Have you ever wondered where board games came from? Or card games or puzzles? How long have they been around? Well, I have been wondering. The power of Google, right?

This past weekend I played cards Saturday night and Sunday afternoon. I love to play cards! My favorite games are: For the Hell of It, Euchre, Rook, and Five Crowns. My grandmother, Prudie Mudd, taught my brothers and me to play For the Hell of It when we were very young. She used to pay us a nickel each if we would sit down at the table and play with her. That was a big deal then, as we could walk down to the local grocery store and buy five pieces of penny candy! I remember it didn’t take long before we wanted to play cards, and no exchange of money was needed to bribe us to take a seat near her. Later we found out how board games could become addictive, playing the old games Monopoly and Life out on the front porch with our friends in the neighborhood. We used to play those games for hours on a hot summer day, then grab up our bicycles to ride for a short time. We would ride back home to cool off and start up playing a board game again.

I have played Euchre for twenty years. In this game four people are needed and partners of two play against each other.

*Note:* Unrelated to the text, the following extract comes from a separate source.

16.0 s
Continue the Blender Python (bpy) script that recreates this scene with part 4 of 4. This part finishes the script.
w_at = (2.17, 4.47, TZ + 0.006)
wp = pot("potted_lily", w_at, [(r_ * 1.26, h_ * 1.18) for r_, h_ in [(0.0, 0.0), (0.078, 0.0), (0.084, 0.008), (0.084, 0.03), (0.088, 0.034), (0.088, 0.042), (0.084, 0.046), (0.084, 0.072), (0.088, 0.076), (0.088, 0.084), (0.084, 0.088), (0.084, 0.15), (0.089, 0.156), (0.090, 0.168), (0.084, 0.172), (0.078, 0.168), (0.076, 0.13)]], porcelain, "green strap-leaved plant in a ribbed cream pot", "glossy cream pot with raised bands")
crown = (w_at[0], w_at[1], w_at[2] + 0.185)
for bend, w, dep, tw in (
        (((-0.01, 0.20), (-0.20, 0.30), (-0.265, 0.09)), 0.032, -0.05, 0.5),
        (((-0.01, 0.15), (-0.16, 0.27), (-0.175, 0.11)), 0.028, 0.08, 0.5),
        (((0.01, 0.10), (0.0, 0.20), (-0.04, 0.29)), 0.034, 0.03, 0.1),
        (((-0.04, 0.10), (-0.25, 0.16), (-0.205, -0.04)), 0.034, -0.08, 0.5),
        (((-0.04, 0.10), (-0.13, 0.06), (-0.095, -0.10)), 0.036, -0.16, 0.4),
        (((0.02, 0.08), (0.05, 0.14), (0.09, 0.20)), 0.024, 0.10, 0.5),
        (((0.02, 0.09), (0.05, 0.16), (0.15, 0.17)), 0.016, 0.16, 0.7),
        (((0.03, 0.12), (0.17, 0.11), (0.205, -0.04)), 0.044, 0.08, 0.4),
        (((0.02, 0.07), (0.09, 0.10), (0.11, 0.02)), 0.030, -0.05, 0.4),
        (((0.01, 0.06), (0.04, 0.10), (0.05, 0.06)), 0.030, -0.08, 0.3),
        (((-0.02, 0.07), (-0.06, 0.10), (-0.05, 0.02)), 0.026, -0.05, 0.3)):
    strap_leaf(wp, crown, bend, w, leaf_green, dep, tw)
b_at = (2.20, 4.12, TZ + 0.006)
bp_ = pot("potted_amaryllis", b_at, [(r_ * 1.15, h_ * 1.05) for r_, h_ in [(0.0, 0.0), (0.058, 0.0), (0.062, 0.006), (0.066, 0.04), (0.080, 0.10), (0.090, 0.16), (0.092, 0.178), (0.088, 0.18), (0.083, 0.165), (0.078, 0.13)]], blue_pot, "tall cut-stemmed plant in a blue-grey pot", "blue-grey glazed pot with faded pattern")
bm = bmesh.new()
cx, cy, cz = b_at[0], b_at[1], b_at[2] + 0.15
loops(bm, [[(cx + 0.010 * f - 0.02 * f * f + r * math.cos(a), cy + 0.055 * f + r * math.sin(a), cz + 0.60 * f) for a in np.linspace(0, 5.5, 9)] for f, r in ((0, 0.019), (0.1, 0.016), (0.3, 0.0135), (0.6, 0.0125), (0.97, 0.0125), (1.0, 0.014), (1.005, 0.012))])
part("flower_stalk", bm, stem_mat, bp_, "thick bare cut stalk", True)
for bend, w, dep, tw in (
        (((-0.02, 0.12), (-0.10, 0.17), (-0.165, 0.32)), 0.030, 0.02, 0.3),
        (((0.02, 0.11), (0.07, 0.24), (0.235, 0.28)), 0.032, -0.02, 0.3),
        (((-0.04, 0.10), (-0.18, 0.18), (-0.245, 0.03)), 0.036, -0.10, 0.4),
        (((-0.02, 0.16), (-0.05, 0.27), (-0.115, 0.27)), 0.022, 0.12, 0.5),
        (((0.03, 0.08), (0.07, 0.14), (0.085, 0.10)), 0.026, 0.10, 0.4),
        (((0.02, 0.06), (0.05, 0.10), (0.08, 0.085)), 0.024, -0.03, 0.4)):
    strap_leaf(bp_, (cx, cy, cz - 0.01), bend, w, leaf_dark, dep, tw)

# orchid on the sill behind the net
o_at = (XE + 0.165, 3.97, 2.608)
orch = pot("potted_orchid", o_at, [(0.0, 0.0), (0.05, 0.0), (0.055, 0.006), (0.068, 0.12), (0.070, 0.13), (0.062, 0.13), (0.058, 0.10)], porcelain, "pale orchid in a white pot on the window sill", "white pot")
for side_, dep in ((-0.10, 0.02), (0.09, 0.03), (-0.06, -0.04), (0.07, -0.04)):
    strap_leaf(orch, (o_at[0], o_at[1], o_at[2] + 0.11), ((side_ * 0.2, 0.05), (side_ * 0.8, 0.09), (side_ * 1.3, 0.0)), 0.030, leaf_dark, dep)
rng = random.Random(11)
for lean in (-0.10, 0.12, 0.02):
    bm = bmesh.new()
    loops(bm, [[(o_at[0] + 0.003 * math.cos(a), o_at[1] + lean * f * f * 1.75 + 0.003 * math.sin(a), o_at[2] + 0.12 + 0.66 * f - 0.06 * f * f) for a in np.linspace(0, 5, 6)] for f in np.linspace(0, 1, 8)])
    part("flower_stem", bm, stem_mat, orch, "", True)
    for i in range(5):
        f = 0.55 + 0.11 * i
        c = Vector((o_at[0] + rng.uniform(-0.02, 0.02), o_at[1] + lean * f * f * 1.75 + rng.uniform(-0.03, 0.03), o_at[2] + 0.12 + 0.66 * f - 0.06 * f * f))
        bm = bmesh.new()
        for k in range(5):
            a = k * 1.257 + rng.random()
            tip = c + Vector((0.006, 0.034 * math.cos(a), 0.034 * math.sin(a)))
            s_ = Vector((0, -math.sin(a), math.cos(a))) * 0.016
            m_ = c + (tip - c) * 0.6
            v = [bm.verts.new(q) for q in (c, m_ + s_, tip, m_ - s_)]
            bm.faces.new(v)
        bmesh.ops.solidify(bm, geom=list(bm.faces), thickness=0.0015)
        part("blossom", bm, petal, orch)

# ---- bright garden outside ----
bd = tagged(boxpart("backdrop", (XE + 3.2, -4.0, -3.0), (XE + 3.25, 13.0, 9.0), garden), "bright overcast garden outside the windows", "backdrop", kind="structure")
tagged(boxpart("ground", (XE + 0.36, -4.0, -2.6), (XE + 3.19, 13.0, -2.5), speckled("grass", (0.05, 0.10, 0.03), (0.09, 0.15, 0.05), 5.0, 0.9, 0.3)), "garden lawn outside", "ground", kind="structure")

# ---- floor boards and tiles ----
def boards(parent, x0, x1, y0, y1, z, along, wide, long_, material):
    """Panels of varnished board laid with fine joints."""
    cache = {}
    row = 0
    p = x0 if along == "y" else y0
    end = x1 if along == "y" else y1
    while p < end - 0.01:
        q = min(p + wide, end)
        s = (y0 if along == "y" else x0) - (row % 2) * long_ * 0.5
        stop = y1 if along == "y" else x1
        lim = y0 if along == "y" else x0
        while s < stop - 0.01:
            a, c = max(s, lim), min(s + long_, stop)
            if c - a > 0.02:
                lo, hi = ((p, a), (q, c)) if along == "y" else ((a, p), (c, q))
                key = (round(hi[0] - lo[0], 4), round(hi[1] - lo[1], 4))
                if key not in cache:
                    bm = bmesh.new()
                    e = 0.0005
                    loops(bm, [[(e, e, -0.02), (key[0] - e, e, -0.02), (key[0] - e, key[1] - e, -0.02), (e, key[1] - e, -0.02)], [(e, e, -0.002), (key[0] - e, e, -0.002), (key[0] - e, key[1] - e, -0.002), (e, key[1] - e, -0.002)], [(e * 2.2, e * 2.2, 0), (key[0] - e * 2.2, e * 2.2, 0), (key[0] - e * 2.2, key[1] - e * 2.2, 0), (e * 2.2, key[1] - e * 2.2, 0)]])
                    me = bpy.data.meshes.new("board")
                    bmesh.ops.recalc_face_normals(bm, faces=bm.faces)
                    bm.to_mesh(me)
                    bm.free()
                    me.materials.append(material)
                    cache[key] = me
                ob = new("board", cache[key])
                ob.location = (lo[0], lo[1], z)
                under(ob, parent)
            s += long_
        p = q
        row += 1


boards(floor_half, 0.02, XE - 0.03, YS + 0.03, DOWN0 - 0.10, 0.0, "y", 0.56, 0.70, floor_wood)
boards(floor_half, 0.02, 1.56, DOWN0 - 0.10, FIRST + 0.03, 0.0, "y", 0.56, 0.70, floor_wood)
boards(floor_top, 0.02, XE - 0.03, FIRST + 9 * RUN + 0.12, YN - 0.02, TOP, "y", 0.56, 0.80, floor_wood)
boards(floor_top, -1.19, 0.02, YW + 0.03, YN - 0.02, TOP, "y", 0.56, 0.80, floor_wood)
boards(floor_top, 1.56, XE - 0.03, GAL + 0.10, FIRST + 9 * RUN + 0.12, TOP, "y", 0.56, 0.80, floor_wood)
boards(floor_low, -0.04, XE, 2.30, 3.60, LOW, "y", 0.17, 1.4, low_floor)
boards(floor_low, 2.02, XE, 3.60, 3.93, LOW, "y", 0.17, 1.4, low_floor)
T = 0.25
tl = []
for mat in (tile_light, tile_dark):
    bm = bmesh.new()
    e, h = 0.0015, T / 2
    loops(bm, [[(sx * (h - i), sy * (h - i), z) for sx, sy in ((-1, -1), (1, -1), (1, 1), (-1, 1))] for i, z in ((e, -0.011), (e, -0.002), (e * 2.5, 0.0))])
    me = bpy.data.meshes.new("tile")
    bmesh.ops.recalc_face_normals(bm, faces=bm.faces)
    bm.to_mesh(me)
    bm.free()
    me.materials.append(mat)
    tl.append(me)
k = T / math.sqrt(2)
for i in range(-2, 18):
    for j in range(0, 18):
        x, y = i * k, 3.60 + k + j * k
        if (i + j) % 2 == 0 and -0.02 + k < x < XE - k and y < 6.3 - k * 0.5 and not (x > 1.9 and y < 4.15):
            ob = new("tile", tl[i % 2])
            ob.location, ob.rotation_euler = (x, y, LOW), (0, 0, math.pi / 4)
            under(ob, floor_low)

Lots of states claim to be the founder of Euchre, and I have friends in Canada that claim their country is the true founder. I remember riding my bicycle in Canada and every now and then I would ride by a small building with a sign out in front which read, Euchre Club. A few times a year I play with three other gals, Lori, Debbie, and Sherry, my Indiana Girls. They all live in that beautiful state that borders Kentucky, Indiana. When I googled the origin of Euchre I found out this game was brought to America by German immigrants in the early 1800’s. And that there are actually six states here in the United States that are considered to be in the “Euchre belt”. Those states include Illinois, Indiana, Kentucky, MIchigan, Ohio, and Pennsylvania.

The card game Rook was created by the Parker Brothers in 1906. According to Google this card deck was created to offer people another design for cards as some people considered a regular deck of cards inappropriate because of its use for gambling or fortune telling. (Another word for fortune telling is cartomancy. To be honest I had to look the meaning of this word up, which is absolutely marvelous because now I have a new word for the board game Scrabble. I want you to know like most people if you like a game you are very good at it, and I REALLY like Scrabble. So to a darling Man out there, I am giving you fair warning for when we contest again over a board with wooden squares, imprinted with letters of the alphabet.) :O)

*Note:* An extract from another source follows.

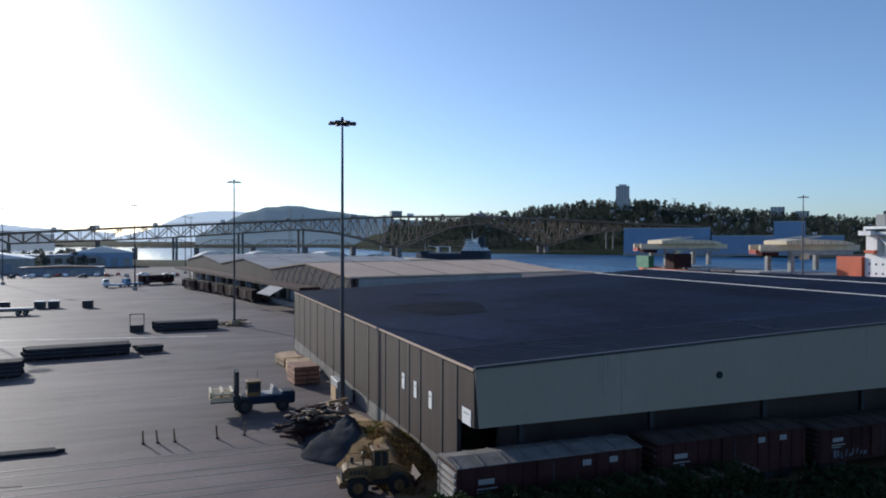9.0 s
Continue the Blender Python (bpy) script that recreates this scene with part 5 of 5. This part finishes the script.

The board game Clue was created by a British musician who played the piano. But the Parker brothers actually released the game in the United States back in 1949. In the original game a gun room and cellar were choices to choose from for the room the murder took place in, along with other choices for weapons, including a bomb that could be detonated at any time, a syringe, and a fireplace poker. Google explains modifications have been made to the game over the years. And this past fall, two of the Foxy Hags, Chickie and Robin, traveled with me to visit Salem, Massachusetts. We walked around the city one night on a ghost tour, and our guide told us that a mansion on our tour was the home that the actual design of the Clue rooms were based on, kitchen, library, ball room, etc. Back in the 1800’s the gentleman that owned the home was actually murdered in his own bed, stabbed to death. And Salem, Massachusetts is where the Parker brothers founded their board game company.

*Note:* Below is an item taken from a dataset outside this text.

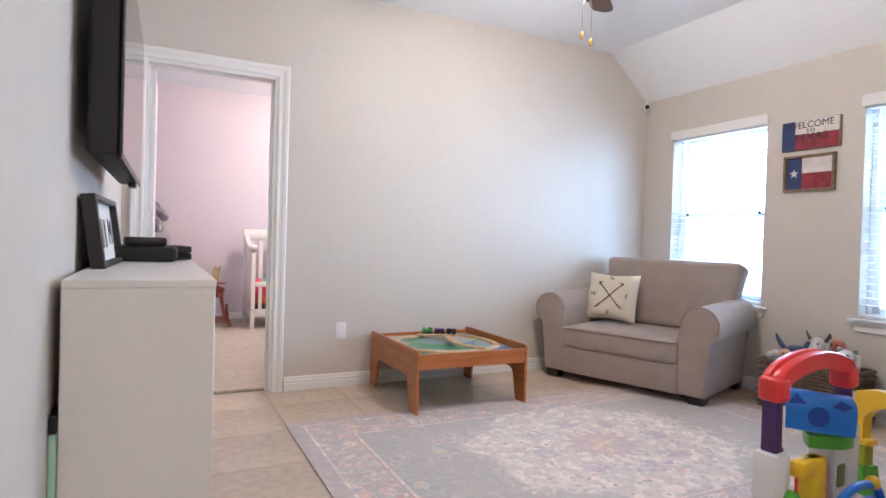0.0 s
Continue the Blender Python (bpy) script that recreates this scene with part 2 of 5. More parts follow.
def wall_x(bm, y0, y1, x0, x1, holes, z1=ZTOP):
    """A wall along x with through openings (x0, x1, z0, z1)."""
    at = x0
    for a, b, za, zb in sorted(holes):
        box(bm, at, a, y0, y1, 0, z1)
        if za > 0:
            box(bm, a, b, y0, y1, 0, za)
        box(bm, a, b, y0, y1, zb, z1)
        at = b
    box(bm, at, x1, y0, y1, 0, z1)
    return bm


def wall_y(bm, x0, x1, y0, y1, holes, z1=ZTOP):
    at = y0
    for a, b, za, zb in sorted(holes):
        box(bm, x0, x1, at, a, 0, z1)
        if za > 0:
            box(bm, x0, x1, a, b, 0, za)
        box(bm, x0, x1, a, b, zb, z1)
        at = b
    box(bm, x0, x1, at, y1, 0, z1)
    return bm


# The wall between the rooms is one leaf for each side, so that each takes its own paint.
fixed("wall_north", wall_x(B(), YN, YN + 0.06, XW, XE, [(DX0, DX1, 0, DZ)]), WALL, "beige painted wall with an orange-peel texture")
fixed("wall_bedroom_south", wall_x(B(), YN + 0.06, YS2, XB, XE, [(DX0, DX1, 0, DZ)]), WALL2, "lilac painted bedroom wall with a doorway")
fixed("wall_east", wall_y(B(), XE, XE + 0.15, YSOUTH, YN + 0.06, [(a, b, WZ0, WZ1) for a, b in WINDOWS[:2]]), WALL, "beige painted outside wall with two windows")
fixed("wall_bedroom_east", wall_y(B(), XE, XE + 0.15, YN + 0.06, YB + 0.12, [(WINDOWS[2][0], WINDOWS[2][1], WZ0, WZ1)]), WALL2, "lilac painted bedroom wall with one window")
fixed("wall_west", box(B(), XW - 0.12, XW, YSOUTH, YN + 0.06, 0, ZTOP), WALL, "beige painted wall behind the television")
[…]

As for puzzles, well who doesn’t really like the challenge a puzzle gives to our minds. I wondered how many puzzles are out there, but as puzzles are created everyday there is no way to count. They go on and on, and there are all types of puzzles. The above jigsaw puzzle is one posted on FaceBook by one of my beautiful Girls, Ashlee. She and her husband Kurtis are currently working on this colorful puzzle. They are two of my treasures in one of my many families. And isn’t this puzzle just magical with it’s four legged friends in their home inside the Tall Being, and another home for people in the background? Look at all the details; the tiny tracks in the snow, the snowflakes, the owl, the stars in the sky! I have friends that find this hobby of putting puzzles together very relaxing and quite habit forming. It’s all in finding the game or activity that fits you and gathers friends together to make a long, cold winter warm hearted and filled with fun!